From a Cayman Islands litigation, insolvency and restructuring perspective, there were various notable events in 2022:

  1. Effective from 26 October 2022, Margaret Ramsay-Hale became the first female Chief Justice of the Cayman Islands and is scheduled to hold office until at least April 2031. Chief Justice Ramsay-Hale replaced Sir Anthony Smellie, who had held the position of Chief Justice since June 1998;
  2. The Judicial Committee of the Privy Council (“JCPC”) sat in the Cayman Islands from 15 to 18 November 2022 to hear three separate appeals. This was the first time that the JCPC, normally based in London, sat in an Overseas Territory of the United Kingdom. The judges who sat in the Cayman Islands in November 2022 were all Justices of the UK Supreme Court. As observed by Erik Bodden, Conyers partner and current President of the Cayman Islands Legal Practitioners Association (“CILPA”), “The visit [was] an opportunity for the Cayman Islands legal fraternity to see first-hand our final appellate court at work”;
  3. The Legal Services Act (“LSA”), which replaces the Legal Practitioners Act, came into effect on 14 October 2022 paving the way for the establishment of a Legal Advisory Council to regulate legal practice in the Cayman Islands, which is charged with responsibility for legal training and the regulation of the Truman Bodden Law School. The enactment of the LSA will assist in protecting and promoting the reputation of the Cayman Islands as a leading international financial centre.
  4. Former Chief Justice Sir Anthony Smellie announced the launch of the Cayman Islands Judicial and Legal Education Institute (“CIJLEI”) in October 2022. The objective of the CIJLEI is the continued promotion of excellence and efficiency in the administration and delivery of justice. The pro bono legal work for establishing the CIJLEI was undertaken by Conyers Partner Robert Lindley.

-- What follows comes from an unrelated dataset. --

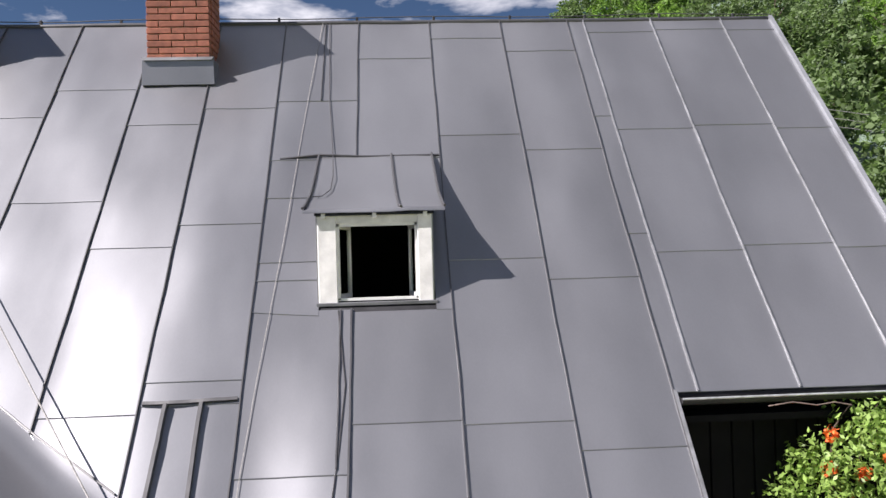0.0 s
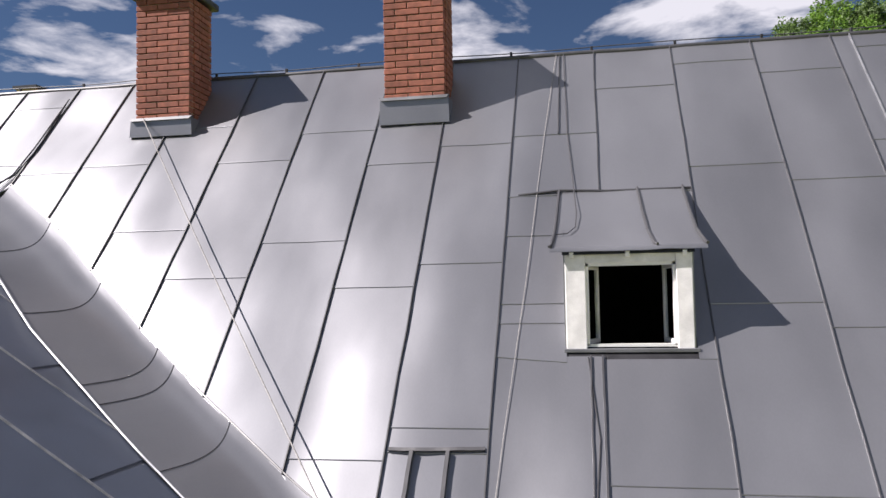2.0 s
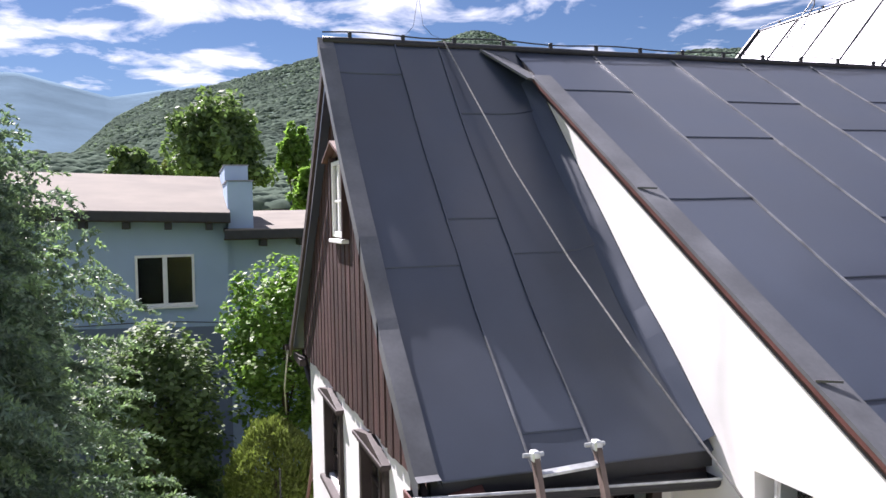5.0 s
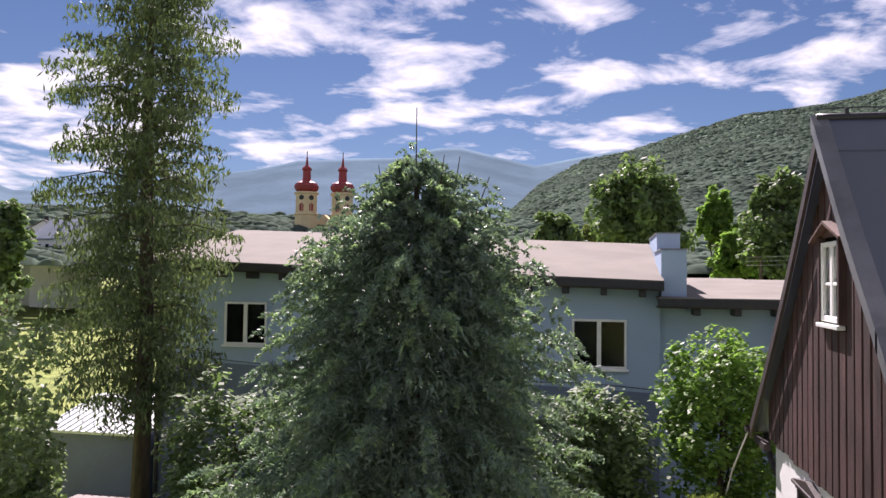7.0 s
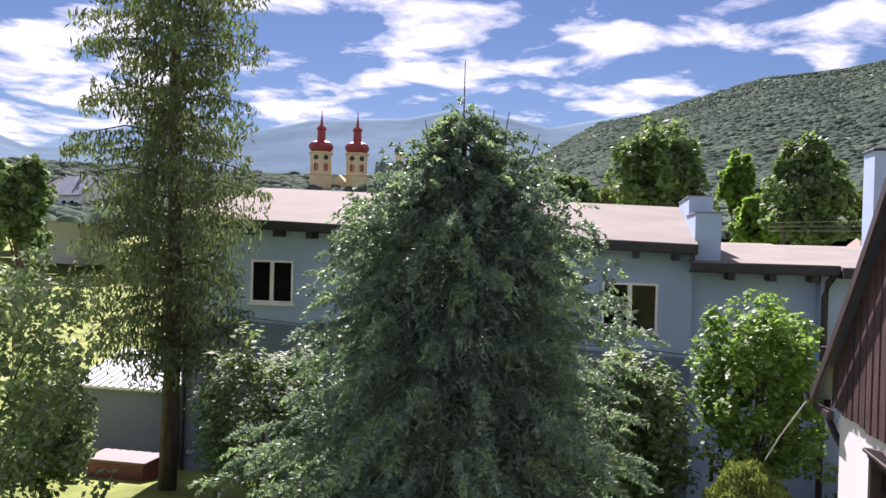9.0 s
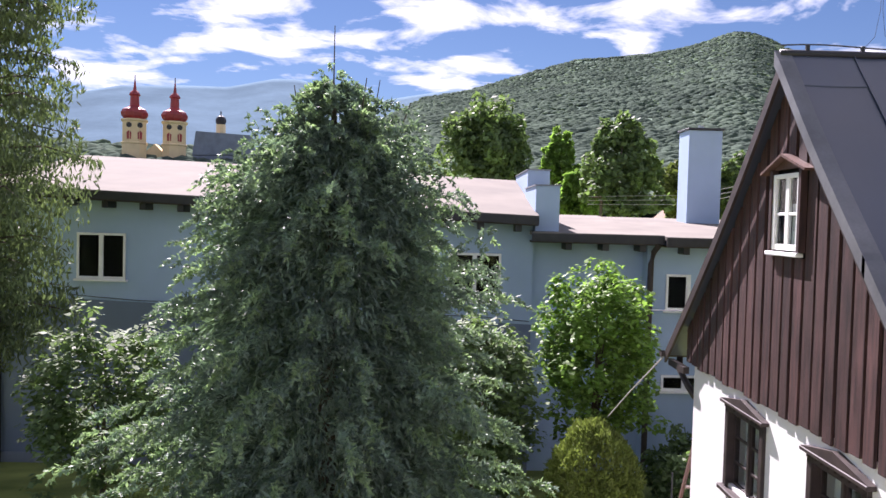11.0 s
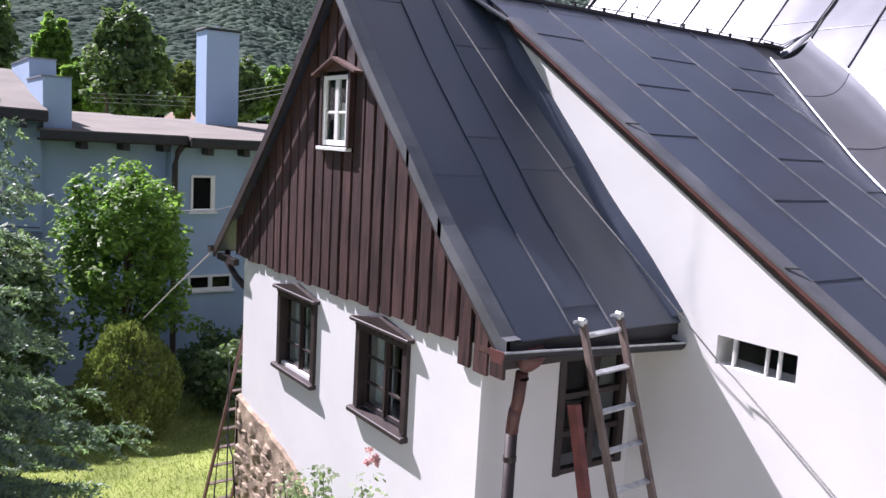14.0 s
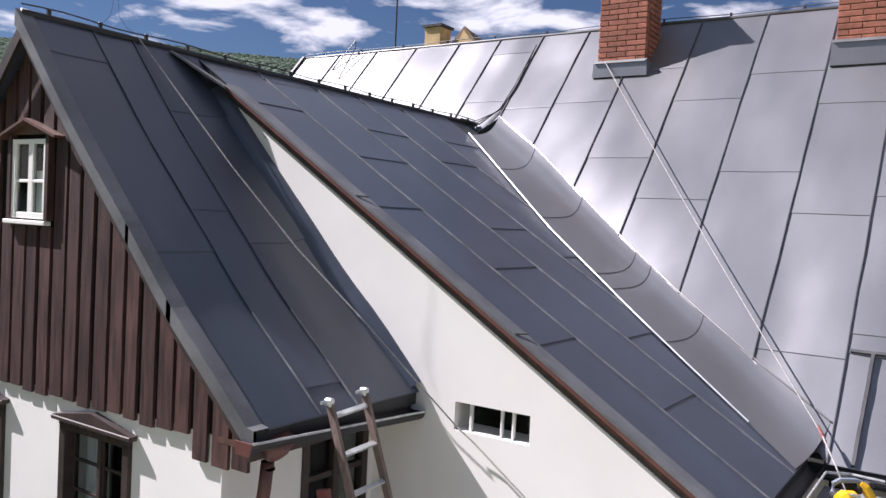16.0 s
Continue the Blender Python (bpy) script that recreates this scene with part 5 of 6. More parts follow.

  5. The Cayman Islands Legal Assistance Clinic (“the Clinic”) was formed and represents a cooperative initiative between the Department of Legal Aid (“Legal Aid”), the Cayman Islands Legal Practitioners Association (“CILPA”) and the Truman Bodden Law School. The mandate of the Clinic is to provide greater access to justice for eligible members of the community through the provision of pro bono legal advice and assistance as a complement to the provision of legal services by the local bar and the formal legal aid system;
  6. The Cayman Islands legislature amended the Companies Act to introduce a new restructuring officer regime, which provides financially distressed companies with an alternative to commencing winding-up proceedings. The first restructuring officer appointment was ordered by Kawaley J in November 2022 In the Matter of Oriente Group Limited;
  7. The ‘headcount test’ for members’ schemes of arrangement was abolished. Previously, a members’ scheme of arrangement required a majority in number of at least 75 percent in value of the members (or class of members) present and voting either in person or by proxy at the meeting. The numerosity element of the threshold has been removed by additional amendments to the Companies Act. However, the ‘headcount test’ remains for creditor’s schemes of arrangement;
  8. As mentioned above, with the passing of Practice Direction 3 of 2022 Judicial Mediation Guidelines, the Grand Court has indicated that it intends to refer new matters to judicial mediation in the first instance, where appropriate; and
  9. In a similar vein, as noted above, CI-MAC opened in 2022 to offer efficient and flexible dispute resolution services, and support for arbitration and mediation.


As we reflect on the year 2022, we are now looking forward to the year ahead, as we continue to serve both new and existing clients.   There were a number of exciting and important legal developments in the jurisdiction in 2022, and we anticipate that the Cayman Islands will go from strength to strength in 2023.